The increasing popularity of solar power in Yemen offers a promising foundation for further development, particularly in rural areas. However, logistical and security concerns are stifling the private sector, and urgently needed investment in Yemen is unlikely unless companies adopt a long-term strategy, such as that of several state-owned UAE firms.

A decade of violent conflict has left young people in Yemen without knowledge of alternative political settings, with children and young people subject to widespread manipulation through state and social media, and, more worryingly, at school. The sooner Yemen’s young people are able to compare the narratives imposed by the respective de facto authorities with realities beyond these propagandistic bubbles, the greater the prospects for civil society to coordinate effectively in pursuit of sustainable peace. Initiatives by the international community could create space for communication among young people from different regions. More high-level international mechanisms – such as panels for the documentation of human rights violations and activities to support judicial independence – are also needed.
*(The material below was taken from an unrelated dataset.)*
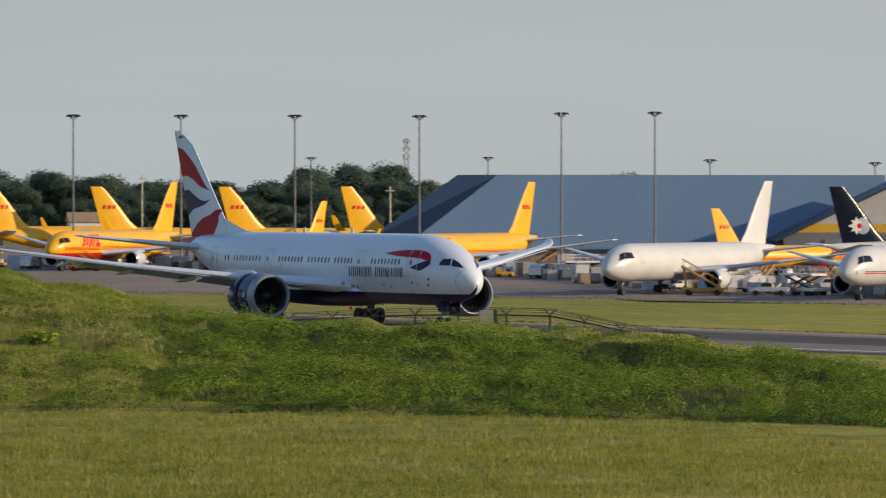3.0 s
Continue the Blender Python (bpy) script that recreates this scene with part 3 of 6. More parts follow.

With the international community focusing on violent conflicts and the humanitarian situation, attention to environmental issues – including illegal land seizure in environmentally protected areas – and support for civil society engagement to build networks that crosscut various conflict lines is largely lacking. Both topics deserve more consideration due to their role in peacebuilding at the local, regional and national levels. However, donors face a dilemma. Limiting activities to the very basics is a logical step to protect staff and partner organizations from arrest and abduction, especially in the north. Yet, limiting activities turns development partners into service providers, which is what Ansar Allah aims to achieve. Hence, members of the international community should broaden their view to include the two pressure points that are most promising: regional allies and access to funds.